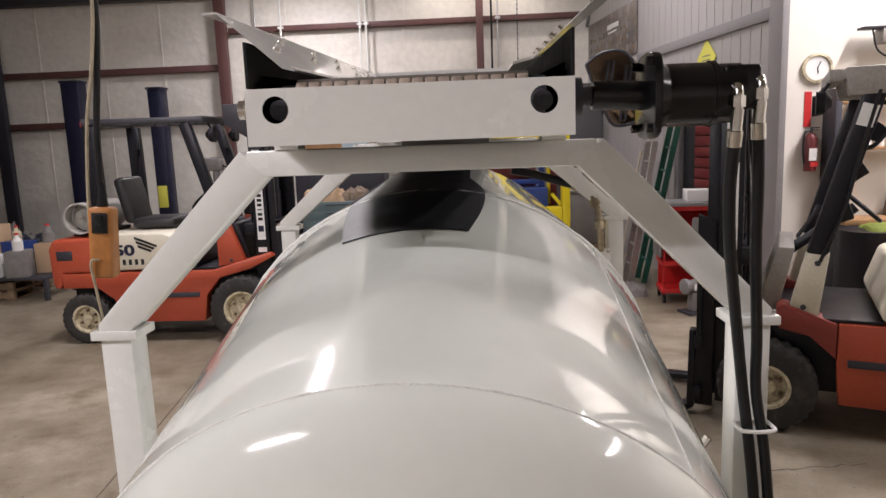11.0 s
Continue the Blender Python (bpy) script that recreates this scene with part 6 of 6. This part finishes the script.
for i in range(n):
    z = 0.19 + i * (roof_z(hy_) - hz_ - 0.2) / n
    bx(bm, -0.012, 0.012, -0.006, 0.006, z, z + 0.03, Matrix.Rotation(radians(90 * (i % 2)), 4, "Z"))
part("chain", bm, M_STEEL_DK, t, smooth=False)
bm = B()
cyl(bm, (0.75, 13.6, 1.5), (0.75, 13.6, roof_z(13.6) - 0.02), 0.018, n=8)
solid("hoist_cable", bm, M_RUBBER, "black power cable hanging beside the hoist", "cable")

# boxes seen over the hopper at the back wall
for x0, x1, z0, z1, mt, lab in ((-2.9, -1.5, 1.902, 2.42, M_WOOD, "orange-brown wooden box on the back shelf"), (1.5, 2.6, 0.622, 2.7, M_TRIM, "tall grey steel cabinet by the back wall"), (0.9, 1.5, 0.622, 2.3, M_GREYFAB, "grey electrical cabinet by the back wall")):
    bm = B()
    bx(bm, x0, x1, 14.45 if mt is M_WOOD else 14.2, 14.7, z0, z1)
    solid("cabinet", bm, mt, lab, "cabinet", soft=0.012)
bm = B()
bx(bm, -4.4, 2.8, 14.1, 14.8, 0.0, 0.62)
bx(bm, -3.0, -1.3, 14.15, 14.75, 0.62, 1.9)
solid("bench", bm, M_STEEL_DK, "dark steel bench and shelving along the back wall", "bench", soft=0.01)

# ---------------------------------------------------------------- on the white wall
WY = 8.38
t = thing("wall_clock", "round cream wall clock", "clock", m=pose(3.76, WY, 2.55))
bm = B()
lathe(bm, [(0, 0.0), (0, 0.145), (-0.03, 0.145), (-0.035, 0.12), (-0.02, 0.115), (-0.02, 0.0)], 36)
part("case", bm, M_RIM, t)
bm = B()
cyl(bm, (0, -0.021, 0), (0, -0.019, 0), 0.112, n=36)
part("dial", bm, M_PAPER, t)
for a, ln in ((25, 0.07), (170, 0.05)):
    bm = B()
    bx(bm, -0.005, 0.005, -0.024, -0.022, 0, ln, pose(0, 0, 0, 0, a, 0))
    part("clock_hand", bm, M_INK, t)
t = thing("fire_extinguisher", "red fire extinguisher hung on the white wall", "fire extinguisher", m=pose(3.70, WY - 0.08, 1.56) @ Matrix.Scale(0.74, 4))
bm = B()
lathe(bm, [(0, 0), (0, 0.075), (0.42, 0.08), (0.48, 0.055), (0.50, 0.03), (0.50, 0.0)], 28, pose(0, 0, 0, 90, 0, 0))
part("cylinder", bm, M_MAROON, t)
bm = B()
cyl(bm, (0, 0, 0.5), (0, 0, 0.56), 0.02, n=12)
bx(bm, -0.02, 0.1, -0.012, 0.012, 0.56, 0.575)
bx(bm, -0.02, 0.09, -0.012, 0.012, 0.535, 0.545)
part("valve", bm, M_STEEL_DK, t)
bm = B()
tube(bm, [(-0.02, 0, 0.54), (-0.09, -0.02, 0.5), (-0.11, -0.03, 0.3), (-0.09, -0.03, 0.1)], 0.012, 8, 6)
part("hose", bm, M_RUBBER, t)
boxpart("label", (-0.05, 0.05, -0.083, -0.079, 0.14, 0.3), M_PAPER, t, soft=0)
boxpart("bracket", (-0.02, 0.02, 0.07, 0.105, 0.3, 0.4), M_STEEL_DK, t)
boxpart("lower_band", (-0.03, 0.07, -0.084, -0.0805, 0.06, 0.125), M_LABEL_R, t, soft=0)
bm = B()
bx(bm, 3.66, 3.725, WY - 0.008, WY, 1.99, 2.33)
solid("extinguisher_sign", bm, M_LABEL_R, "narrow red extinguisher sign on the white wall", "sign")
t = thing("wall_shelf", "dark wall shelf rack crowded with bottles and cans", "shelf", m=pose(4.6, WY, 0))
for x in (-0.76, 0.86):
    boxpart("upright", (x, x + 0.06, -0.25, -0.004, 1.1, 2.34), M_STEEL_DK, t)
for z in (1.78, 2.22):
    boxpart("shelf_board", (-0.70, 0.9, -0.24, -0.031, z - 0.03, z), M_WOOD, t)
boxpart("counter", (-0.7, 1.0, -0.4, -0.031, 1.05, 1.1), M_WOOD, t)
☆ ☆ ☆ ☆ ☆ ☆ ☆
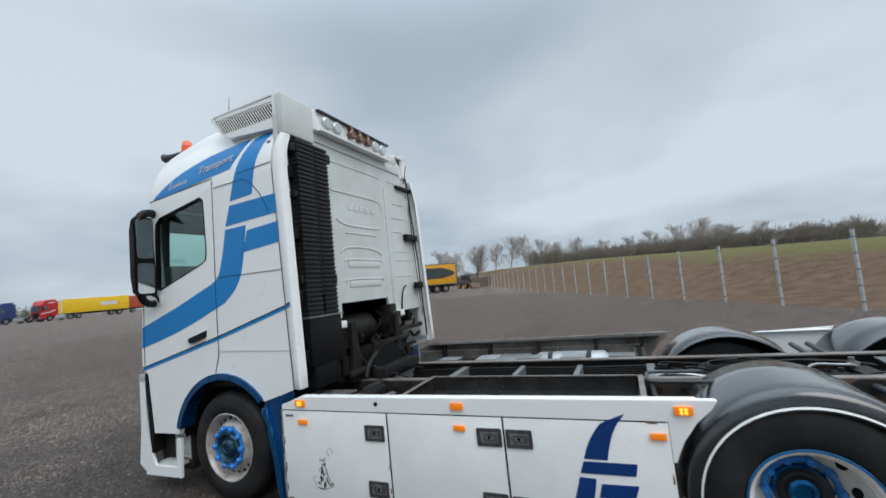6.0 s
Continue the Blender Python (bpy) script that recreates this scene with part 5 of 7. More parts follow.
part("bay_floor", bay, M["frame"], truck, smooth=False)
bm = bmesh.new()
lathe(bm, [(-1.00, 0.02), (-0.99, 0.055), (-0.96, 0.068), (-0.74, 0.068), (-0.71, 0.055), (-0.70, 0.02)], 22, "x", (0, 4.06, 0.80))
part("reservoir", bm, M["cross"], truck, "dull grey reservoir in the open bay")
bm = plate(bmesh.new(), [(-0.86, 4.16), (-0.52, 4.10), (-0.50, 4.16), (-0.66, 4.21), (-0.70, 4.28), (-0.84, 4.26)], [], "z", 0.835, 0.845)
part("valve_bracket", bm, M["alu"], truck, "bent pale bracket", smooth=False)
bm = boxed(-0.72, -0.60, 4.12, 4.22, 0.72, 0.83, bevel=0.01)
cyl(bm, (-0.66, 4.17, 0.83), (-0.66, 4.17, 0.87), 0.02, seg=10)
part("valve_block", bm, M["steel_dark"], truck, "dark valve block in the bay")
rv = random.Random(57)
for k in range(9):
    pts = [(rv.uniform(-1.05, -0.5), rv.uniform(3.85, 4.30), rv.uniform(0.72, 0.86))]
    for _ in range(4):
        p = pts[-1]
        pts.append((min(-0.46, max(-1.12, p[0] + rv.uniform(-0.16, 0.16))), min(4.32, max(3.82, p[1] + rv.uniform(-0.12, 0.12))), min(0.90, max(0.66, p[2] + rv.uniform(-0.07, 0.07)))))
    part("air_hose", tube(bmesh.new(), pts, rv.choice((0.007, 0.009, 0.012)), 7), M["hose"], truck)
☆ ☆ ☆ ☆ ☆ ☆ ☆
Locate and copy each line in the data above that includes the word "Continue".

## Written response
Continue the Blender Python (bpy) script that recreates this scene with part 6 of 6. This part finishes the script.
Continue the Blender Python (bpy) script that recreates this scene with part 5 of 7. More parts follow.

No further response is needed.